Reproduce the listing exactly and skip over any pictures.

========

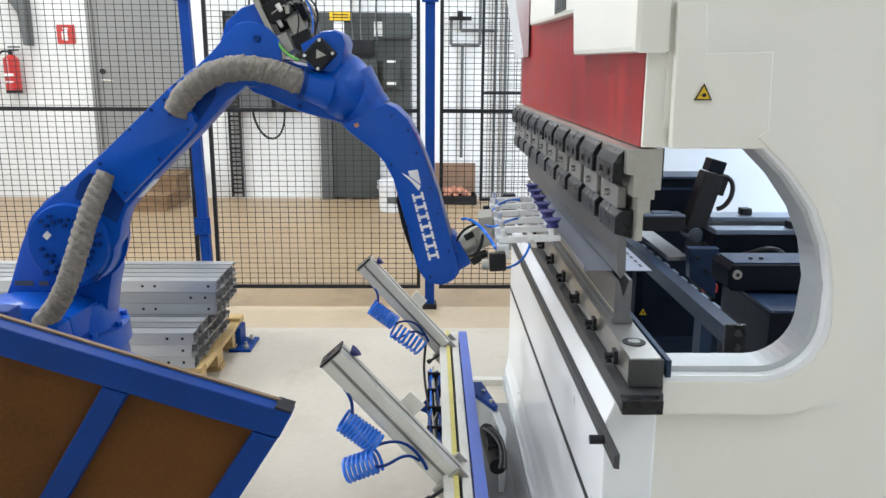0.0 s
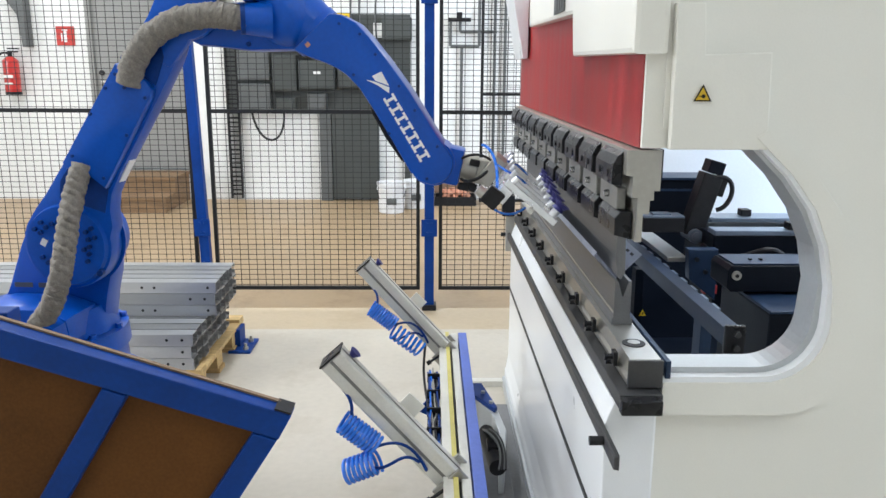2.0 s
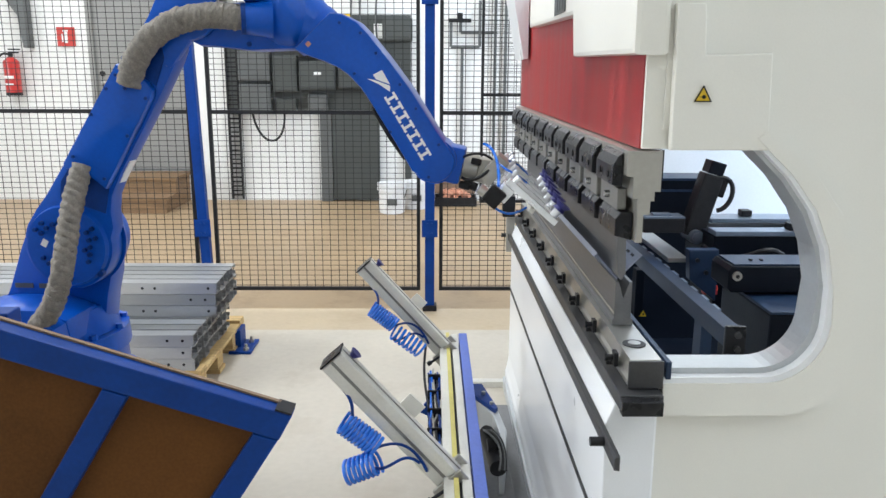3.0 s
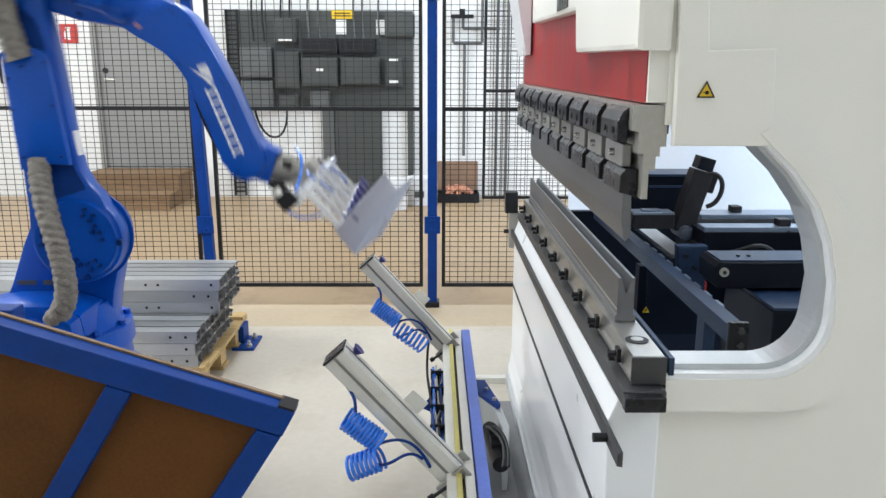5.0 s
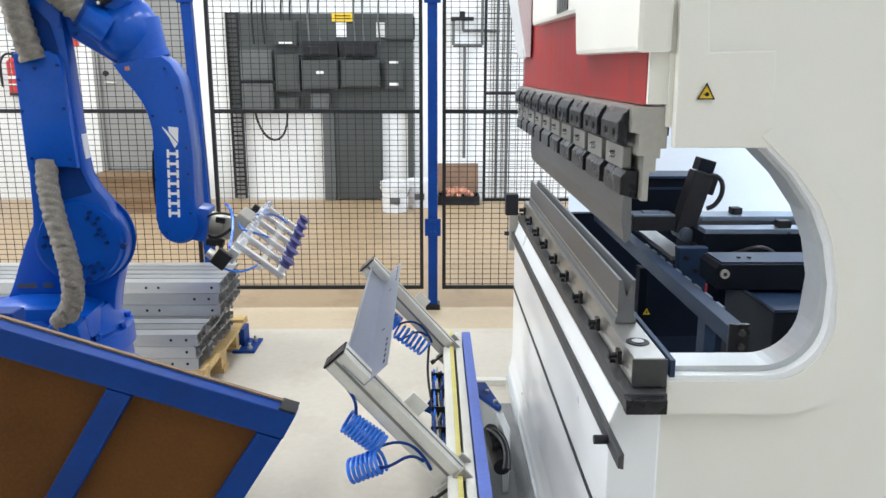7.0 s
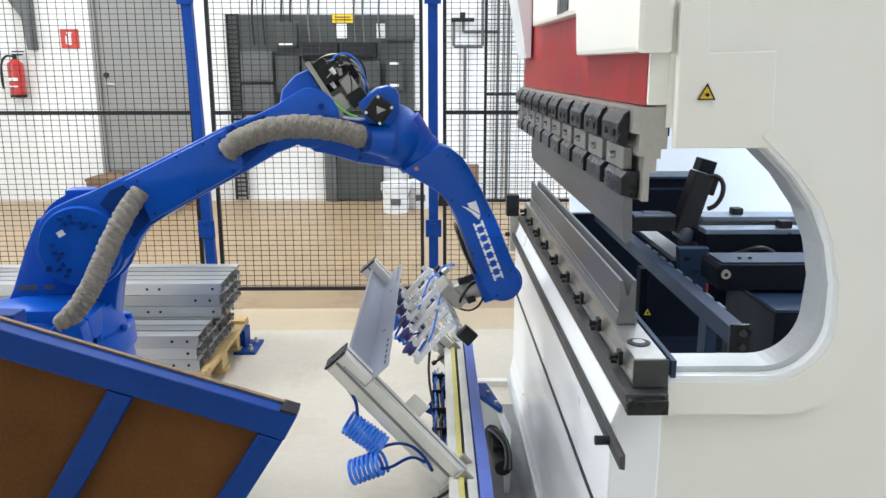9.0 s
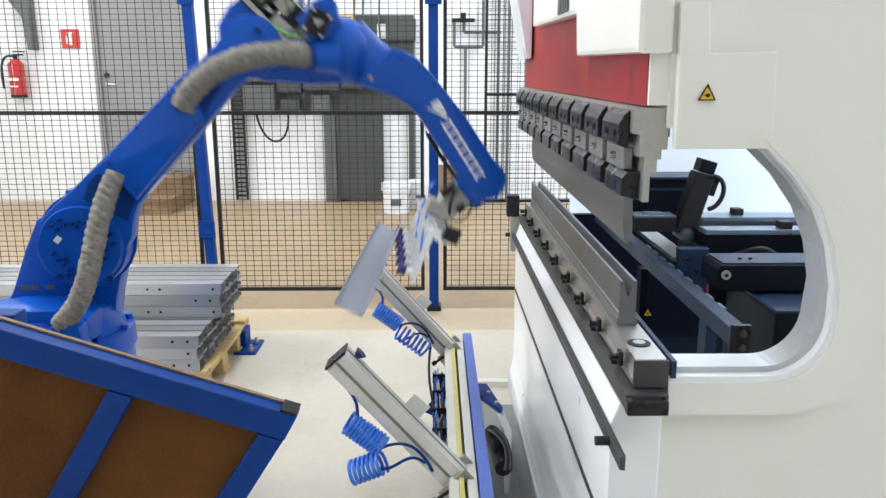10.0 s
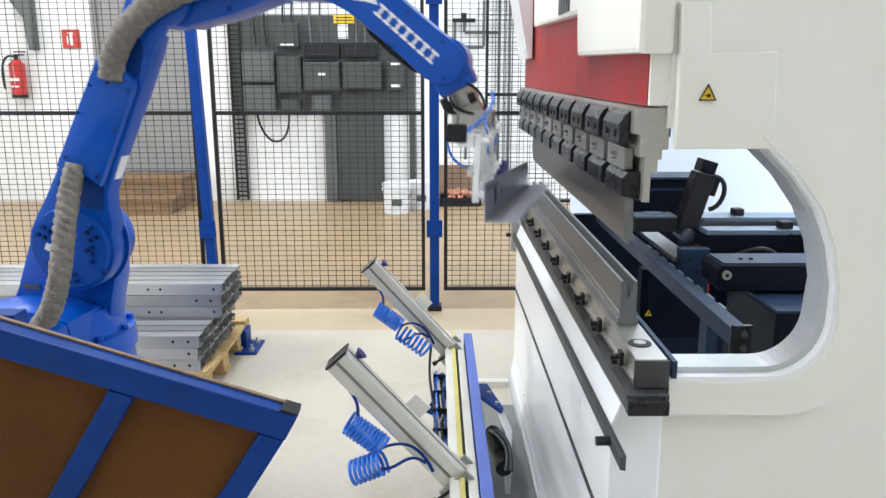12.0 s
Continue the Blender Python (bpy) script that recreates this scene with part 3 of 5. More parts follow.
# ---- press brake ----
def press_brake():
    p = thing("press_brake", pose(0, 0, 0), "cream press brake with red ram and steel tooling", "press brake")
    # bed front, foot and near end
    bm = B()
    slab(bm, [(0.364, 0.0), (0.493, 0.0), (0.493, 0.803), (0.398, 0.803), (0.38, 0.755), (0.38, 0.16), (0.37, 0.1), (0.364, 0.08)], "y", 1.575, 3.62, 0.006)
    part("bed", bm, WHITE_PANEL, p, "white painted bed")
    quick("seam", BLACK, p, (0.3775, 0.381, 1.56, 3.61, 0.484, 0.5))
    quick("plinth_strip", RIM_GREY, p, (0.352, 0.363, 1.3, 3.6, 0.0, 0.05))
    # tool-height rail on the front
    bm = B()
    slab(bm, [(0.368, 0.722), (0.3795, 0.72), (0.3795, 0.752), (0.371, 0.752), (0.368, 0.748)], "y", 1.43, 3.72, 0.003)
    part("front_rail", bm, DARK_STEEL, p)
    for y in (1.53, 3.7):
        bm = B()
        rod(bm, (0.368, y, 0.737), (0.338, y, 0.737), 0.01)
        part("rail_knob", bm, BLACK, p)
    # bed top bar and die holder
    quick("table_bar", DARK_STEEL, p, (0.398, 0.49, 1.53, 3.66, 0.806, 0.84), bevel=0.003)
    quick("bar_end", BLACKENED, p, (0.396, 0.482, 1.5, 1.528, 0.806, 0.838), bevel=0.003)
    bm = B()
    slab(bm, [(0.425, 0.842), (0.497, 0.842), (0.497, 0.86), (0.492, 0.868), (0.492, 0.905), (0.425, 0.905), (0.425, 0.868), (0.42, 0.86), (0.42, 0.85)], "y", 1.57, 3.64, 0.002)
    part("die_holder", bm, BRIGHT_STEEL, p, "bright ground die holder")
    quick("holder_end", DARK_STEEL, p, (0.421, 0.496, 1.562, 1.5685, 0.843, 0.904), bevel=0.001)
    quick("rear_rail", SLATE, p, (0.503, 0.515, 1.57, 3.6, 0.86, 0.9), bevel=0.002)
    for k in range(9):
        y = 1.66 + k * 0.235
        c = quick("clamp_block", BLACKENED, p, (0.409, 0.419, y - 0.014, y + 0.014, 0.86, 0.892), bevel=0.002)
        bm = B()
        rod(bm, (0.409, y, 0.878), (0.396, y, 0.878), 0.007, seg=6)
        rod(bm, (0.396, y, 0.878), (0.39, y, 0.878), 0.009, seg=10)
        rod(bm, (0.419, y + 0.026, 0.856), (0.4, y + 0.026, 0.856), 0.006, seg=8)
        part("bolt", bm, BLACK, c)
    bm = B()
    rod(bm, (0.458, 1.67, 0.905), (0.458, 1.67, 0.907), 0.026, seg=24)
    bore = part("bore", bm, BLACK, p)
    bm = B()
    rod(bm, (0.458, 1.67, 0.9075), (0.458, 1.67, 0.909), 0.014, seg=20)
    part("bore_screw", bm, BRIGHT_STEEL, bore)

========

> Correct response
0.0 s
2.0 s
3.0 s
5.0 s
7.0 s
9.0 s
10.0 s
12.0 s
Continue the Blender Python (bpy) script that recreates this scene with part 3 of 5. More parts follow.
# ---- press brake ----
def press_brake():
    p = thing("press_brake", pose(0, 0, 0), "cream press brake with red ram and steel tooling", "press brake")
    # bed front, foot and near end
    bm = B()
    slab(bm, [(0.364, 0.0), (0.493, 0.0), (0.493, 0.803), (0.398, 0.803), (0.38, 0.755), (0.38, 0.16), (0.37, 0.1), (0.364, 0.08)], "y", 1.575, 3.62, 0.006)
    part("bed", bm, WHITE_PANEL, p, "white painted bed")
    quick("seam", BLACK, p, (0.3775, 0.381, 1.56, 3.61, 0.484, 0.5))
    quick("plinth_strip", RIM_GREY, p, (0.352, 0.363, 1.3, 3.6, 0.0, 0.05))
    # tool-height rail on the front
    bm = B()
    slab(bm, [(0.368, 0.722), (0.3795, 0.72), (0.3795, 0.752), (0.371, 0.752), (0.368, 0.748)], "y", 1.43, 3.72, 0.003)
    part("front_rail", bm, DARK_STEEL, p)
    for y in (1.53, 3.7):
        bm = B()
        rod(bm, (0.368, y, 0.737), (0.338, y, 0.737), 0.01)
        part("rail_knob", bm, BLACK, p)
    # bed top bar and die holder
    quick("table_bar", DARK_STEEL, p, (0.398, 0.49, 1.53, 3.66, 0.806, 0.84), bevel=0.003)
    quick("bar_end", BLACKENED, p, (0.396, 0.482, 1.5, 1.528, 0.806, 0.838), bevel=0.003)
    bm = B()
    slab(bm, [(0.425, 0.842), (0.497, 0.842), (0.497, 0.86), (0.492, 0.868), (0.492, 0.905), (0.425, 0.905), (0.425, 0.868), (0.42, 0.86), (0.42, 0.85)], "y", 1.57, 3.64, 0.002)
    part("die_holder", bm, BRIGHT_STEEL, p, "bright ground die holder")
    quick("holder_end", DARK_STEEL, p, (0.421, 0.496, 1.562, 1.5685, 0.843, 0.904), bevel=0.001)
    quick("rear_rail", SLATE, p, (0.503, 0.515, 1.57, 3.6, 0.86, 0.9), bevel=0.002)
    for k in range(9):
        y = 1.66 + k * 0.235
        c = quick("clamp_block", BLACKENED, p, (0.409, 0.419, y - 0.014, y + 0.014, 0.86, 0.892), bevel=0.002)
        bm = B()
        rod(bm, (0.409, y, 0.878), (0.396, y, 0.878), 0.007, seg=6)
        rod(bm, (0.396, y, 0.878), (0.39, y, 0.878), 0.009, seg=10)
        rod(bm, (0.419, y + 0.026, 0.856), (0.4, y + 0.026, 0.856), 0.006, seg=8)
        part("bolt", bm, BLACK, c)
    bm = B()
    rod(bm, (0.458, 1.67, 0.905), (0.458, 1.67, 0.907), 0.026, seg=24)
    bore = part("bore", bm, BLACK, p)
    bm = B()
    rod(bm, (0.458, 1.67, 0.9075), (0.458, 1.67, 0.909), 0.014, seg=20)
    part("bore_screw", bm, BRIGHT_STEEL, bore)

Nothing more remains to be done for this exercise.